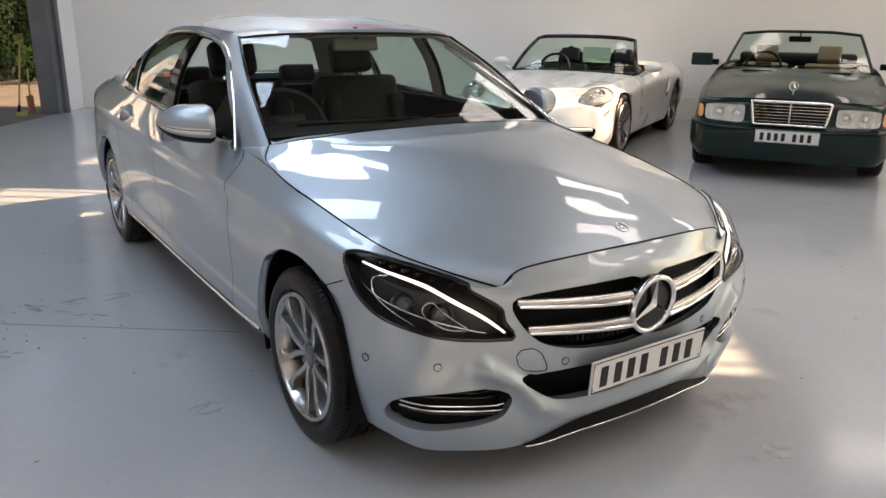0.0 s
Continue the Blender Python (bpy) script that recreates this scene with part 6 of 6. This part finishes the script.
def green_cabriolet(m):
    car = thing("green_cabriolet", "dark green open-top cabriolet with chrome grille", "car", m)
    outline = [(0, -0.845), (0.30, -0.838), (0.55, -0.815), (0.74, -0.765), (0.82, -0.66), (0.845, -0.40), (0.858, 0), (0.865, 0.6), (0.868, 1.4), (0.866, 2.1), (0.86, 2.71), (0.84, 3.3), (0.79, 3.62), (0.5, 3.74), (0, 3.78)]
    keys = [0, 2, 4, 6, 8, 10, 12, 14]
    table = [
        ([0.05, 0.05, 0.06, 0.06, 0.06, 0.06, 0.06, 0.06], [0.19, 0.19, 0.20, 0.20, 0.20, 0.20, 0.24, 0.24]),
        ([0.0, 0.0, 0.0, 0.012, 0.012, 0.012, 0.0, 0.0], [0.28, 0.28, 0.29, 0.29, 0.29, 0.29, 0.32, 0.32]),
        ([-0.02, -0.02, -0.01, 0.0, 0.0, 0.0, 0.0, 0.0], [0.39, 0.39, 0.41, 0.43, 0.43, 0.43, 0.44, 0.44]),
        ([-0.015, -0.015, -0.008, 0.0, 0.0, 0.0, 0.0, 0.0], [0.475, 0.475, 0.50, 0.52, 0.52, 0.52, 0.52, 0.52]),
        ([0.06, 0.06, 0.03, 0.004, 0.004, 0.004, 0.02, 0.02], [0.50, 0.50, 0.53, 0.62, 0.63, 0.63, 0.62, 0.62]),
        ([0.09, 0.085, 0.045, 0.02, 0.02, 0.02, 0.04, 0.04], [0.68, 0.675, 0.68, 0.75, 0.80, 0.82, 0.80, 0.80]),
    ]
    rows = outline_rows(outline, keys, table)
    top = [(0, -0.73, 0.735), (0.28, -0.725, 0.732), (0.52, -0.70, 0.722), (0.69, -0.65, 0.712), (0.745, -0.55, 0.725), (0.765, -0.30, 0.765), (0.78, 0, 0.805), (0.795, 0.6, 0.865), (0.805, 1.4, 0.895), (0.80, 2.1, 0.905), (0.79, 2.71, 0.90), (0.76, 3.3, 0.89), (0.70, 3.55, 0.88), (0.45, 3.65, 0.87), (0, 3.68, 0.87)]
    body = Loft(rows + [np.array(top, float)])
    st = body.station

    def front(pts, n=1, count=36):
        return resample(body.find(resample(chaikin(pts, n), count), "front", st[0], st[5]), count)

    lamp = front([(0.375, 0.525), (0.375, 0.665), (0.40, 0.675), (0.70, 0.668), (0.72, 0.655), (0.72, 0.545), (0.70, 0.525), (0.40, 0.515)])
    turn = front([(0.735, 0.54), (0.735, 0.655), (0.795, 0.655), (0.805, 0.64), (0.805, 0.56), (0.79, 0.54)])
    gap = front([(0.0, 0.715), (0.32, 0.712), (0.335, 0.70), (0.30, 0.525), (0.28, 0.512), (0.0, 0.512), (0.0, 0.6)])
    gap[:, 0] = np.where(gap[:, 0] < 0.012, -0.01, gap[:, 0])
    shell_of(car, body, (lamp, turn, gap), ((0.0, 0.345), (2.715, 0.345)), M_GREENPAINT, 0.315, 0.318)
    # upright grille: chrome surround, slats and centre bar
    gr = part("grille", box(-0.315, 0.315, -0.745, -0.72, 0.515, 0.712), M_BLACK, car, "black grille with chrome surround")
    loop = [(-0.325, -0.79, 0.715), (0.325, -0.79, 0.715), (0.295, -0.80, 0.515), (-0.295, -0.80, 0.515)]
    part("chrome_surround", tube(resample(np.array(loop), 60), 0.013, 8, True, up=(0, 1, 0)), M_CHROME, gr, smooth=60)
    part("centre_bar", box(-0.007, 0.007, -0.80, -0.745, 0.52, 0.712), M_CHROME, gr)
    for i in range(6):
        z = 0.545 + i * 0.027
        part("grille_slat", box(-0.30 - 0.03 * i / 6, 0.30 + 0.03 * i / 6, -0.792, -0.745, z - 0.003, z + 0.003), M_CHROME, gr)
    part("grille_backing", box(-0.33, 0.33, -0.76, -0.745, 0.515, 0.72), M_BLACK, gr)
    for i, ob in enumerate(cut_part("headlamp", body, lamp, -0.03, M_GREYLAMP, car, "rectangular headlamp with clear lens")):
        sgn = 1 if i == 0 else -1
        lens = patch(body, lamp, (0.05, 0.3), 0.0)
        lo = part("lens", lens if sgn > 0 else flip(lens), M_LENS, ob, smooth=60)
        lo.visible_shadow = False
        wall = rim(body, lamp, 0.05, 0.0)
        part("lamp_surround", wall if sgn > 0 else flip(wall), M_GREYLAMP, ob)
        for x, r in ((0.60, 0.062), (0.445, 0.045)):
            bowl = lathe([(0.045, r), (0.02, r * 0.85), (0.0, 0.0)], 24, m=pose(sgn * x, -0.705, 0.595, 0, 0, -90))
            part("reflector", bowl, M_GREYLAMP, ob, smooth=60)
            part("bulb_shield", lathe([(0.02, r * 0.4), (0.04, r * 0.3), (0.045, 0.0)], 18, m=pose(sgn * x, -0.705, 0.595, 0, 0, -90)), M_GREYLAMP, ob, smooth=60)
    cut_part("indicator_lamp", body, turn, -0.003, M_ORANGE, car, "orange indicator lens")
    hood_back = [(0, 0.62, 0.935), (0.40, 0.65, 0.925), (0.795, 0.72, 0.872)]
    g = cap_surface(top[0:5], hood_back, [(0, -0.73, 0.735), (0, -0.60, 0.790), (0, 0.0, 0.875), (0, 0.62, 0.935)], [*top[4:8], (0.795, 0.72, 0.872)], 30, 22, 2.2)
    part("hood", both(grid_mesh(g)), M_GREENPAINT, car, smooth=45)
    part("hood_gap", tube([q for q in np.concatenate([curve3(g[0], 16)[::-1] * (-1, 1, 1), curve3(g[0], 16)[1:]]) + np.array((0, -0.002, 0.001))], 0.003, 5), M_BLACK, car)
    ornament = star_badge(car, 0.035, pose(0, -0.655, 0.845))
    part("badge_stem", cyl((0, 0, -0.075), (0, 0, -0.03), 0.006, seg=8), M_CHROME, ornament)
    for x0, x1 in ((-0.50, -0.22), (0.22, 0.50)):
        for i in range(2):
            part("air_grille", box(x0, x1, 0.34 + i * 0.06, 0.375 + i * 0.06, 0.905, 0.925 - abs(x0 + x1) * 0.01), M_BLACK, car)
    part("bumper_strip", tube([q for q in np.concatenate([body.at(np.linspace(st[5], st[0], 24), np.full(24, 2.9)) * (-1, 1, 1), body.at(np.linspace(st[0], st[5], 24), np.full(24, 2.9))[1:]]) + np.array((0, -0.004, 0))], 0.007, 6), M_BLACK, car)
    screen_frame(car, [(0, 0.60, 0.935), (0.4, 0.64, 0.925), (0.72, 0.80, 0.895)], [(0, 1.13, 1.292), (0.34, 1.15, 1.287), (0.585, 1.21, 1.262)], 0.015, M_GREENPAINT, 0.016)
    part("cowl", both(ribbon_between(curve3(hood_back, 12) - np.array((0, 0, 0.004)), curve3([(0, 0.70, 0.93), (0.4, 0.74, 0.92), (0.78, 0.86, 0.885)], 12))), M_BLACK, car)
    for x0, x1 in ((-0.60, -0.05), (0.0, 0.55)):
        part("wiper", tube([(x0, 0.665 + 0.09 * abs(x0), 0.945), (x1, 0.655 + 0.09 * abs(x1), 0.95)], 0.008, 6), M_BLACK, car)
    open_cabin(car, 0.95, 2.25, 0.72, 0.89, 1.42, M_BEIGE, False)
    im = part("interior_mirror", box(-0.11, 0.11, -0.012, 0.012, -0.03, 0.03, bevel=0.01), M_BLACK, car, m=pose(0, 1.11, 1.215))
    part("mirror_stem", cyl((0, 0, 0.02), (0, 0.0, 0.07), 0.008, seg=8), M_BLACK, im)
    deck = cap_surface([(0, 2.35, 0.92), (0.4, 2.35, 0.92), (0.80, 2.35, 0.905)], top[14:10:-1], [(0, 2.35, 0.92), (0, 3.0, 0.93), (0, 3.68, 0.87)], [(0.80, 2.35, 0.905), *top[10:12]], 14, 14, 2.5)
    part("rear_deck", both(grid_mesh(deck)), M_GREENPAINT, car, smooth=45)
    part("folded_hood", box(-0.66, 0.66, 2.30, 2.75, 0.90, 1.02, bevel=0.05, seg=3), M_LEATHER, car, "folded black soft top", smooth=50)
    for sgn in (1, -1):
        mb = box(-0.11, 0.11, -0.06, 0.03, -0.068, 0.068, bevel=0.025, seg=3)
        mo = part("door_mirror", mb, M_GREENPAINT, car, "square dark green door mirror", smooth=50, m=pose(sgn * 0.97, 0.98, 0.985))
        part("mirror_glass", box(-0.095, 0.095, 0.030, 0.033, -0.055, 0.055), M_MIRROR, mo)
        part("mirror_stalk", box(-0.05, 0.05, -0.03, 0.03, -0.03, 0.03, bevel=0.01), M_BLACK, mo, m=pose(-sgn * 0.13, 0.01, -0.03))
        gapl = body.find(resample(np.array([(0.78, 0.86), (0.76, 0.60), (0.77, 0.30)]), 16, False), "side", st[4], st[9])
        bm = ribbon(body, gapl, 0.005)
        part("door_gap", bm if sgn > 0 else flip(bm), M_BLACK, car)
    number_plate(car, 0.52, 0.111, pose(0.0, -0.872, 0.42, 3), [-0.205, -0.145, -0.088, -0.030, 0.062, 0.122, 0.182])
    part("underbody", box(-0.60, 0.60, -0.70, 3.4, 0.17, 0.34), M_BLACK, car)
    for yc in (0.0, 2.715):
        for sgn in (1, -1):
            wheel(car, pose(sgn * 0.752, yc, 0.312, 0, 0, 0 if sgn > 0 else 180), 0.314, 0.195, 0.20, 8, "wheel", M_ALLOY, M_ALLOY, (0, 0, 0, 0, 0), (0.04, 0.05), True)


white_roadster(pose(0.58, 5.64, 0, 0, 0, -24.6))
green_cabriolet(pose(2.87, 4.84, 0, 0, 0, -21))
_ _ _ _ _
=== JOB ===
Gather and return every line that holds the string "with".

=== ANSWER TO THE TASK ===
Continue the Blender Python (bpy) script that recreates this scene with part 6 of 6. This part finishes the script.
    car = thing("green_cabriolet", "dark green open-top cabriolet with chrome grille", "car", m)
    gr = part("grille", box(-0.315, 0.315, -0.745, -0.72, 0.515, 0.712), M_BLACK, car, "black grille with chrome surround")
    for i, ob in enumerate(cut_part("headlamp", body, lamp, -0.03, M_GREYLAMP, car, "rectangular headlamp with clear lens")):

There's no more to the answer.